Six young dancers ended up at the Sarasota Cuban Ballet School, in Sarasota, Florida. They arrived through the efforts of the academy’s directors, the husband-and-wife team of Ariel Serrano and Wilmian Hernandez. Danny Rivera, 20, was one of them. Rivera had gotten to know the couple during a summer intensive earlier in 2017; shortly after the hurricane, he got in touch via text message. His messages were desperate, says Francesca MacBeth, the school’s administrative director: “He wrote that people were dying,” she recalled recently, “and that he couldn’t get out.” His school, the Ballet Concierto de Puerto Rico, in San Juan, was flooded. The Sarasota school organized a fundraising drive, Sarasota And Puerto Rico Dance Together, quickly raising nearly $24,000 to bring Rivera and five other dancers to the mainland to continue training.

“Dancers on the island are resilient,

their parents are resilient,

teachers are resilient.” —Tahimy Santana

Since November, they have been living and studying in Sarasota, in housing provided by the school. Rivera hopes to stay for another year on scholarship to work on his technique—he began late, at 16, after years of playing football—and then start auditioning. He says he doubts he’ll be able to go back to Puerto Rico to dance professionally: “The moment you get used to the rhythm of life here,” he said recently after class, “it’s just so different. My life has changed completely.” Though the situation has improved back home, and his old studio has reopened, he says there is a depressing sense of inertia on the island: “The economy and everything is going down,” he says, “little by little.”

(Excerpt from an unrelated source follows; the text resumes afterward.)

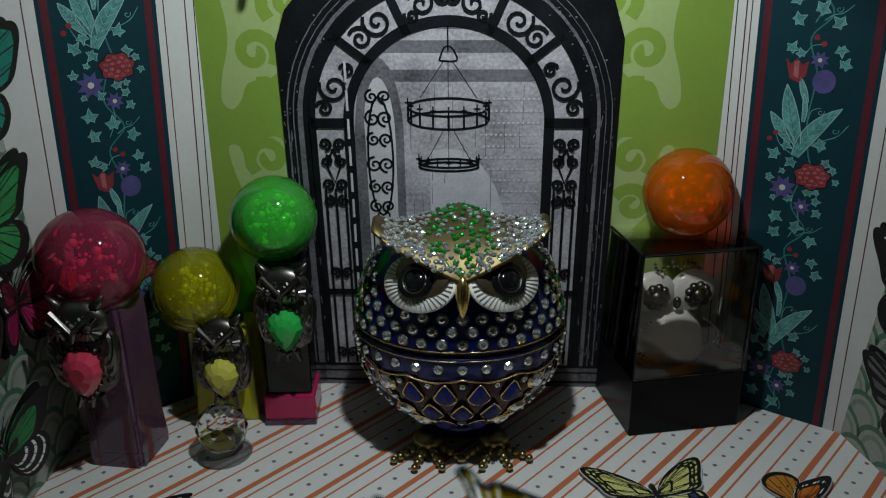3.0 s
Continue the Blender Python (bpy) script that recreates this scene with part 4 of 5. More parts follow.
def stone(me, parent, m, name):
    ob = new(name, me)
    ob.parent = parent
    ob.matrix_local = m
    return ob


rng = random.Random(3)
for k, z in enumerate((0.0625, 0.0678, 0.0730, 0.0780, 0.0830)):
    n = 34
    for i in range(n):
        a = 360 * (i + 0.5 * (k % 2)) / n - 180
        if abs(a) > 120 or (abs(a) < 58 and z > 0.0765):
            continue
        green = abs(a) > 66 and k < 4 and (i + k) % 2
        stone(GEM_G if green else GEM_S, lid, owl_at(a, z, 0.0002) @ pose(0, 0, 0, 0, 0, rng.uniform(0, 40)), "rhinestone")
        if abs(a) < 100 and not green:
            stone(CUP_S, lid, owl_at(a, z, 0.0003), "setting")
for z, n in ((0.0868, 30), (0.0910, 28), (0.0945, 24)):
    for i in range(n):
        a = 360 * i / n - 180
        if 66 < abs(a) < 125:
            stone(GEM_T, lid, owl_at(a, z, 0.0002), "rhinestone")
for i in range(30):
    a = 360 * i / 30 - 180
    if abs(a) < 120:
        stone(GEM_S, owl, owl_at(a, 0.0518, 0.0002), "rhinestone")
# lower front: the scalloped gold edge, the brown breast, drop stones and large clear stones
bm = bmesh.new()
grid = []
for i in range(21):
    a = -46 + 92 * i / 20
    top = 0.0470 - 0.0010 * abs(math.sin(radians(a * 6)))
    bot = 0.0175 + 0.019 * (abs(a) / 46) ** 2.2
    grid.append([bm.verts.new(owl_at(a, bot + (top - bot) * j / 8, 0.0004).translation) for j in range(9)])
for a, b in zip(grid, grid[1:]):
    for j in range(8):
        bm.faces.new((a[j], b[j], b[j + 1], a[j + 1]))
part("breast_panel", bm, M["amber"], owl, "glossy brown enamel breast", smooth=True)
bm = bmesh.new()
tube(bm, [owl_at(a, 0.0478 - 0.0020 * abs(math.sin(radians(a * 6))), 0.0009).translation for a in np.arange(-62, 62.1, 2)], 0.00045, n=5)
part("gold_scallop", bm, M["gold"], owl, smooth=True)
for s in (-1, 1):
    bm = bmesh.new()
    tube(bm, [owl_at(s * (50 - 34 * t ** 1.6), 0.047 - 0.0300 * t, 0.0008).translation for t in [k / 12 for k in range(13)]], 0.0005, n=5)
    part("gold_edge", bm, M["gold"], owl, smooth=True)
for z, angles in ((0.0385, (-27, -9, 9, 27)), (0.0285, (-18, 0, 18)), (0.0200, (-12, 12))):
    for a in angles:
        m = owl_at(a, z, 0.0006)
        stone(DROP, owl, m, "blue_drop")
        bm = bmesh.new()
        ringp = [(0.0044 * math.cos(t) * (1 - 0.45 * max(0, math.sin(t))), 0.0044 * math.sin(t) * (1 + 0.75 * max(0, math.sin(t))), 0.0004) for t in [2 * math.pi * q / 16 for q in range(17)]]
        tube(bm, ringp, 0.0004, n=4)
        part("drop_setting", bm, M["gold"], owl, smooth=True).matrix_local = m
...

Iris Rocío Dávila on life after Hurricane Maria: “Puerto Rico was one thing before, and something else after.” Photo by Luis Negrón, Courtesy San Francisco Ballet.

Another of the Sarasota dancers, 19-year-old Vianca Palacios, echoes his sentiments. Her family is from Caguas, in the heart of the island, an area that was devastated by the hurricane. Before Maria, she had just been promoted into the corps at the Balleteatro Nacional de Puerto Rico. After the storm, it was forced to close, at least temporarily. “I had to wait a month to start taking classes wherever I could find them,” she says, often driving for long distances on damaged roads. “There were no lights. It was a no-man’s land.” The worst thing, she says, is that people have begun to get used to the situation, “because they just have to keep going.”

When the Sarasota Cuban Ballet School reached out to her, she took a leap of faith, even though it meant going back to school. She too hopes to start auditioning soon; her dream company is the Ballet Nacional Sodre, in Uruguay, home of principal dancer María Riccetto, which she discovered via Instagram.

All over the island, families are making similar decisions. Fifteen-year-old Alanah Gelabert comes from Sabana Grande in the southwest corner of Puerto Rico, an area less affected than San Juan or Caguas. Still, during the storm her bedroom flooded, and the family had no power for over a month. The situation was particularly stressful for her brother, who is autistic. At her school, the Western Ballet Theatre of Puerto Rico, in Mayagüez, a large crack in the building caused by high winds still causes the hallways to flood each time it rains. Gelabert applied to Boston Ballet School’s 2018 summer intensive and got in. She had hoped to stay for the regular term, but wasn’t accepted. Her new plan is to apply to Juilliard in January, though the question of how to fund such a move is still up in the air.

Danny Rivera (left) in a Sarasota Cuban Ballet School performance. Photo by Soho Images, Courtesy Sarasota Cuban Ballet School.

A similar situation faces Iris Rocío Dávila,17, who grew up on a farm in Vega Alta, 45 minutes west of San Juan. Currently, she’s at the San Francisco Ballet School. Just before the hurricane she had attended SFB’s 2017 summer program, but went home after she wasn’t accepted for the full winter term. In Puerto Rico, she studied at two different schools, the Escuela Especializada en Ballet Julián E. Blanco and the Conservatorio de Ballet Concierto de Puerto Rico. Then came the tempest; both schools were shuttered for two months. As the San Francisco Chronicle reported earlier this year, Dávila decided to write a letter to the director of the SFB School explaining her predicament. (She wrote it by candlelight.) She was accepted two months later, with a scholarship covering tuition, and arrived in January. Still, living in San Francisco is expensive. Her teacher back home helped raise enough money to cover housing for one semester. Though she has been accepted on full scholarship for the fall term, she did not receive financial aid for housing, without which it will be difficult for her to stay there. “It’s hard for my family,” she says simply, turning pensive.

This exodus of talent is in itself a reason for worry. How can there be a thriving ballet culture in Puerto Rico when the most determined dancers leave? “Practically the whole island changed after the hurricane,” said Dávila in a phone conversation during SFB’s summer intensive. “Puerto Rico was one thing before, and something else after.” Gelabert’s mother, Tahimy Santana, also worries: “The arts are the last thing in the process of recovery for Puerto Rico,” she says. But, like the others, she hasn’t lost hope. “Dancers on the island are resilient, their parents are resilient, teachers are resilient,” she told me. “Hurricane Maria has taught my daughter and other Puerto Rican dancers how strong and driven they can be.”